Understanding the Potential of AR in Retail

Augmented reality or AR refers to an immersive and interactive experience where 3D digital objects appear to meet real-world surroundings to create a digitally enhanced environment.

There are three ways in which AR operates:

  • Mobile AR – Arguably the most common form of AR, where customers hold their smartphone cameras in front of their surrounding environment. The mobile AR application superimposes digital images onto the camera feed, allowing digital objects to “latch onto” real-world surroundings as if following the laws of physics. Snapchat and Pokémon Go are good examples of mobile AR.
  • AR glasses – Users can also view AR feeds in the field of view (FoV) of a pair of smart glasses. This method is more expensive than mobile AR, but supports more precise applications.

For instance, field service executives in the manufacturing sector often use AR glasses to share images of their surrounding environment with a remote expert, who later sends back instructions, diagrams, and other assets to superimpose in the glasses to provide contextualized information.

  • Web AR – Web AR operates exactly like mobile AR, but does not require AR-enabled apps like Snapchat or Pokémon Go. Instead, it works directly via the mobile phone’s browser and makes AR experiences available as easily as any other web page or online information.

Of these three types, mobile AR is best suited for retail use cases, with web AR also having strong potential as nearly every consumer has access to smartphones, eliminating the need to invest in specialized gear to shop using AR.

Implications of AR Technology in Retail

AR can transform the retail sector in a number of ways:

It takes try-and-buy retail to a whole new level

Many customers prefer try-and-buy retail models, where they obtain a sample or test version of an item before investing in the real thing.

Try-and-buy possibilities were largely limited in the online world, namely as there was no way for customers to get a hands-on understanding of apparel, accessories, and other lifestyle products.

AR enables users to virtually try any product with an aesthetic import on an online app before making a purchase. Examples include eyewear, home decor, and similar items.

It could reduce the number of returns

With the rise of online retail, another trend has seen a steady increase – historic rates of returns and refunds. In 2021, it was found that retailers issued refunds totalling $4.4 billion USD while informing customers to keep the products without returns, simply because the cost of reverse logistics is so high.

Thanks to AR retail, customers have a better chance of understanding if a product is suitable for them in order to make the right call to returns, which also has a positive impact on the environment.

It drives a high degree of personalization

In a way, traditional online shopping experiences sacrifice the personal touch – of visiting a store, interacting with an executive, picking out a product, trying it, and considering alternatives, before making a purchase.

AR-powered retail allows customers to personalize certain aspects of online shopping.

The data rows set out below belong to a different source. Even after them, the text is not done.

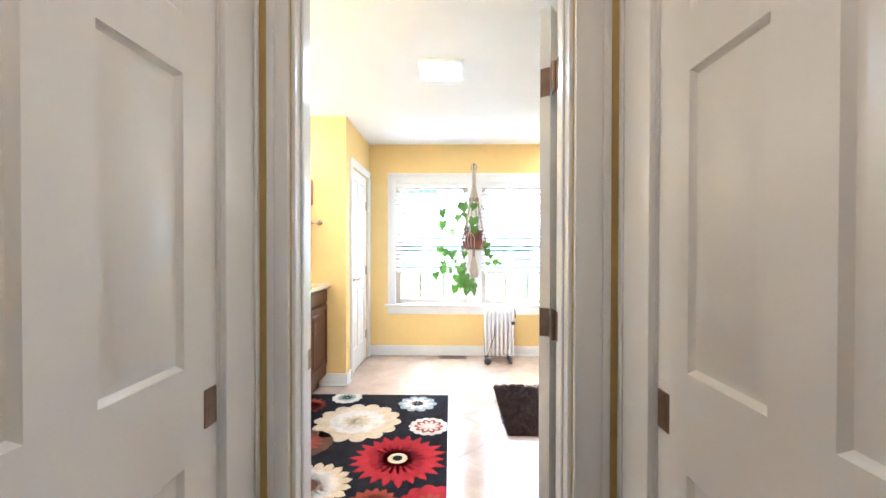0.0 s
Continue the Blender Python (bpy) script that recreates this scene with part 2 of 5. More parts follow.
def casing(name, axis, face, side, a0, a1, z1, w=.075, t=.018, z0=0.0, label="white painted door casing", wb=None):
    """A moulded casing round an opening a0..a1, up to z1, on a wall face; side is the way that it stands proud."""
    c = thing(name, label, "casing", kind="structure")
    wb = wb or w

    def bar(nm, p0, p1, q0, q1):
        bm = B()
        lo, hi = sorted((face, face + side * t))
        if axis == "y":
            box(bm, p0, p1, lo, hi, q0, q1, .004, 2)
        else:
            box(bm, lo, hi, p0, p1, q0, q1, .004, 2)
        part(nm, bm, WHITE, c, smooth=40)
        bm = B()
        lo, hi = sorted((face + side * t, face + side * (t + .007)))
        horiz = (p1 - p0) > (q1 - q0)
        if horiz:
            u = (p0, p1, q1 - .022, q1)
        elif p0 < a0:
            u = (p0, p0 + .022, q0, q1 - .022 if q1 > z1 else q1)
        else:
            u = (p1 - .022, p1, q0, q1 - .022 if q1 > z1 else q1)
        if axis == "y":
            box(bm, u[0], u[1], lo, hi, u[2], u[3], .003, 2)
        else:
            box(bm, lo, hi, u[0], u[1], u[2], u[3], .003, 2)
        part("bead", bm, WHITE, c, smooth=40)
    bar("side_casing", a0 - w, a0, z0, z1)
    bar("side_casing", a1, a1 + wb, z0, z1)
    bar("head_casing", a0 - w, a1 + wb, z1, z1 + w)
    return c


def baseboard(name, axis, face, side, a0, a1, h=.115, t=.014):
    bm = B()
    lo, hi = sorted((face, face + side * t))
    lo2, hi2 = sorted((face, face + side * (t + .008)))
    if axis == "y":
        box(bm, a0, a1, lo, hi, .002, h, .004, 2)
        box(bm, a0, a1, lo2, hi2, .001, .02, .004, 2)
    else:
        box(bm, lo, hi, a0, a1, .002, h, .004, 2)
        box(bm, lo2, hi2, a0, a1, .001, .02, .004, 2)
    setting(name, bm, WHITE, "white painted baseboard with shoe moulding", "baseboard", 40)


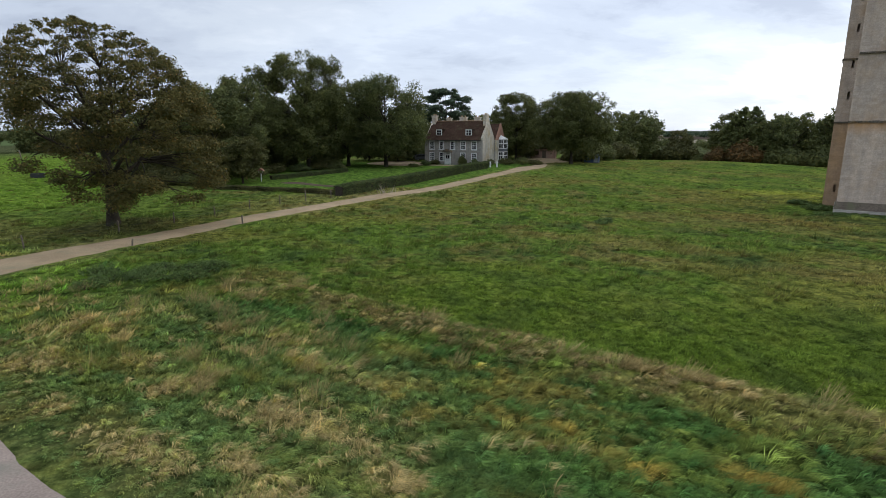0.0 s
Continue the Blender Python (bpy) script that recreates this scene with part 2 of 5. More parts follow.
BARK = surface("bark", (0.075, 0.062, 0.048), (0.035, 0.03, 0.024), 1.5, 8, 0.95, (0.08, 0.09, 0.05), 0.6, 0.8)
WOOD = surface("weathered_post_wood", (0.22, 0.18, 0.14), (0.11, 0.09, 0.07), 2, 20, 0.9, None, 0.3, 0.5)
PINK_BRICK = surface("faded_pink_brick", (0.62, 0.43, 0.34), (0.50, 0.33, 0.26), 0.8, 7, 0.9, (0.45, 0.36, 0.28), 0.6)
RED_BRICK = surface("red_brick", (0.40, 0.22, 0.155), (0.28, 0.15, 0.105), 0.8, 7, 0.9, (0.36, 0.24, 0.18), 0.6)
DARK_GLASS = plain("window_glass", (0.016, 0.017, 0.02), 0.12)
BLACK = plain("black_iron", (0.02, 0.02, 0.02), 0.5)
LEAF_SYC = foliage("sycamore_leaves", (0.065, 0.070, 0.028), (0.135, 0.120, 0.042), (0.30, 0.19, 0.065))
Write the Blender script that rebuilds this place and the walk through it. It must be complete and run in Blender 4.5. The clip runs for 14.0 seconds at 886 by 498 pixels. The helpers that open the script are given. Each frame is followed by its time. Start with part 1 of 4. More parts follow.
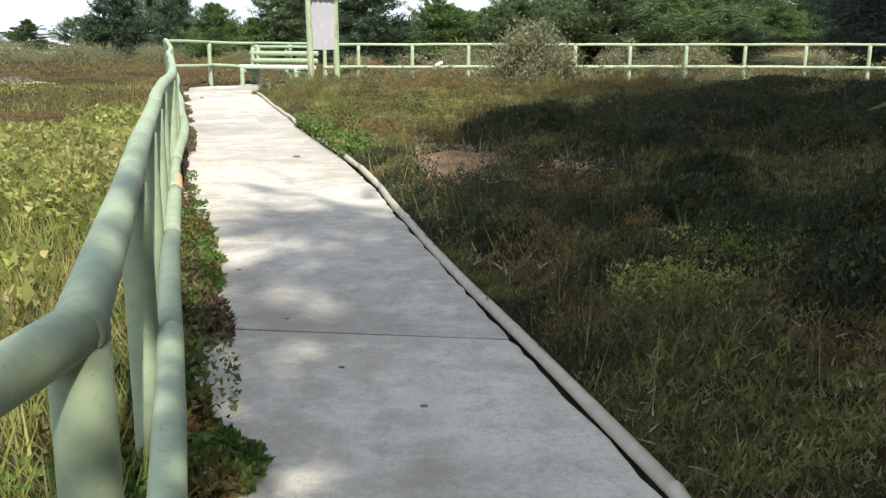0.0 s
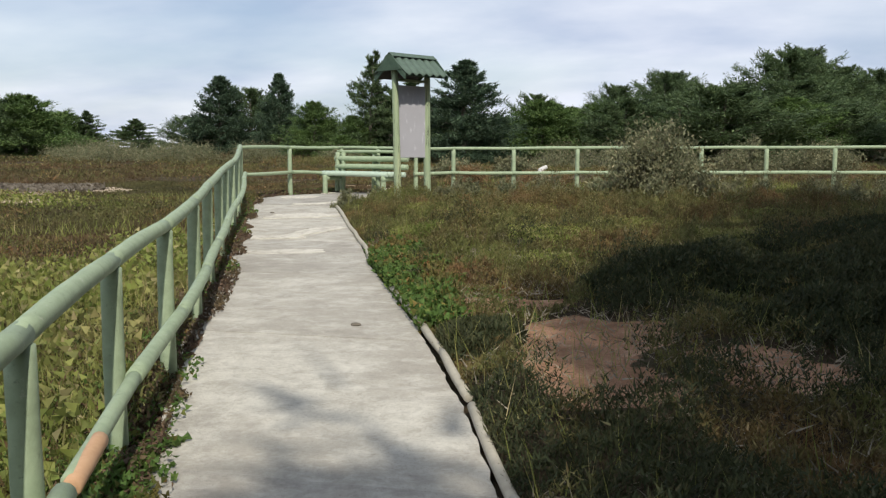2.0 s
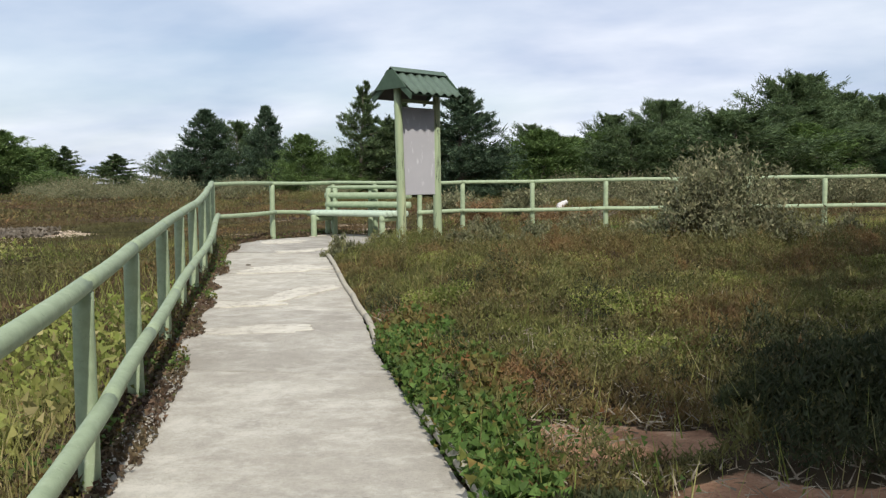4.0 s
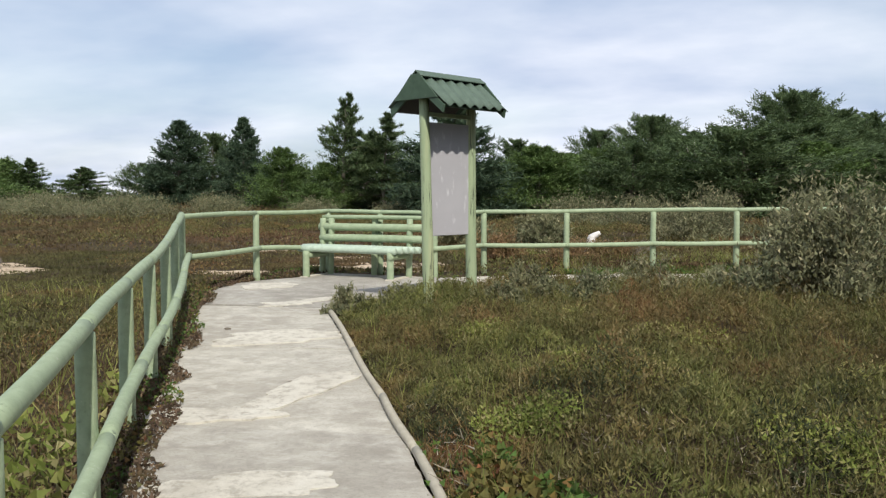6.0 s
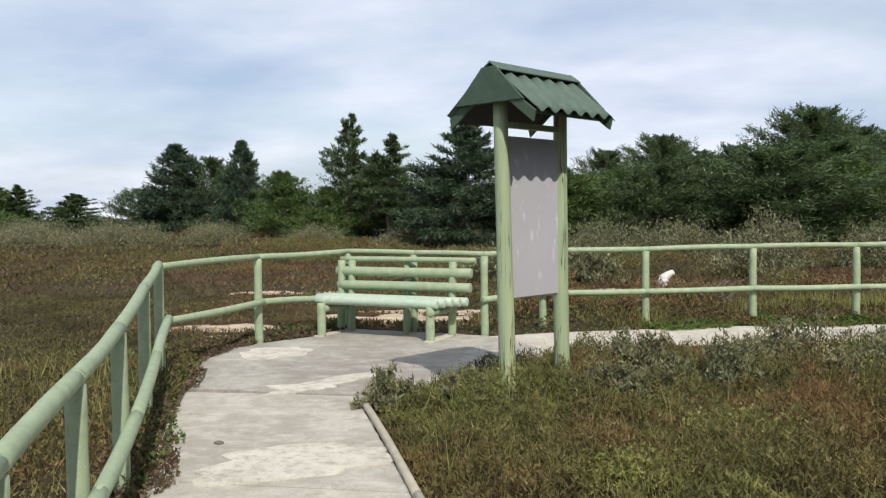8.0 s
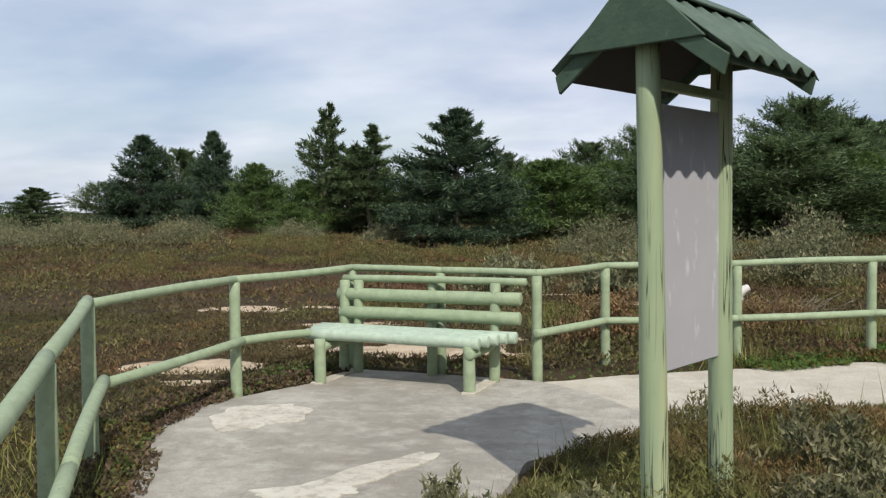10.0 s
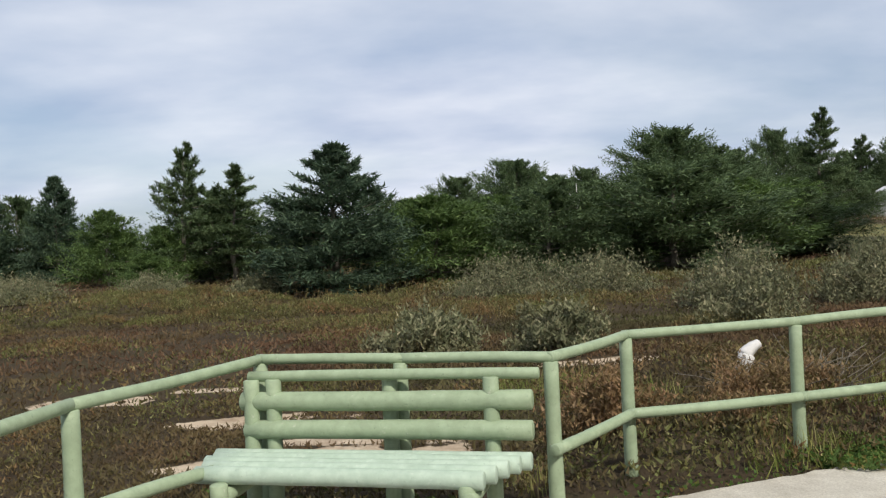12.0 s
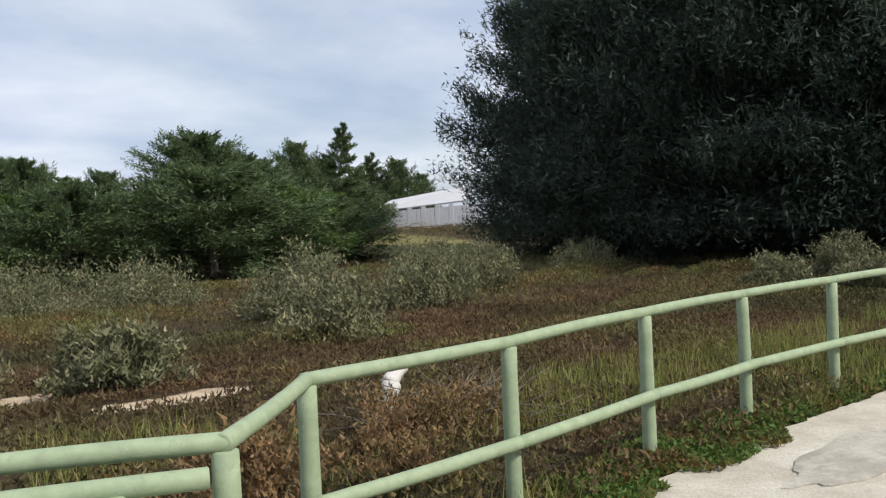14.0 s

For instance, they may place a painting bought online directly on their walls through an AR app, which enables personalized views of how the product looks against the customer’s walls in a unique experience to the individual.

AR-powered retail stores can improve self-service

Retailers can also combine mobile AR with physical stores to create positive implications for self-service. Customers can simply hold up their mobile phone in front of an item and the AR app will immediately display product details, assembly instructions, provenance history, and other relevant information to the purchase.

AR for retail self-service could be useful in a number of product categories such as DIY furniture, antiques, indoor plants, and so on.

Retailers can leverage AR for brand activation

Given that AR is a new and emerging technology, AR campaigns tend to capture consumer attention. Ads using the technology can garner a lot of traffic and strengthen brand recall.

For example, several brands partnered with Pokémon Go to direct users to sponsored locations through its AR features. Firms can embed AR ads to provide customers with an engaging glimpse into the brands around them, even as they navigate outdoor surroundings.

Pros and Cons of AR in Retail

The biggest benefit of using augmented reality is that it makes online experiences more engaging. Customers using a brand’s AR app are less likely to switch to competitors than when visiting the e-commerce site.

AR retail experiences also leave a lasting impression on the customer, making it more likely that they will return for another purchase. It is also relatively easy to get started with an AR-friendly product catalogue, thanks to new tools and technologies.

However, AR use remains limited to specific demographics and market regions and does not enjoy the universality of e-commerce. Poorly executed AR shopping apps could also potentially do more harm than good.

AR in retail is definitely a powerful solution but is primarily meant for established players with a highly-targeted customer segment.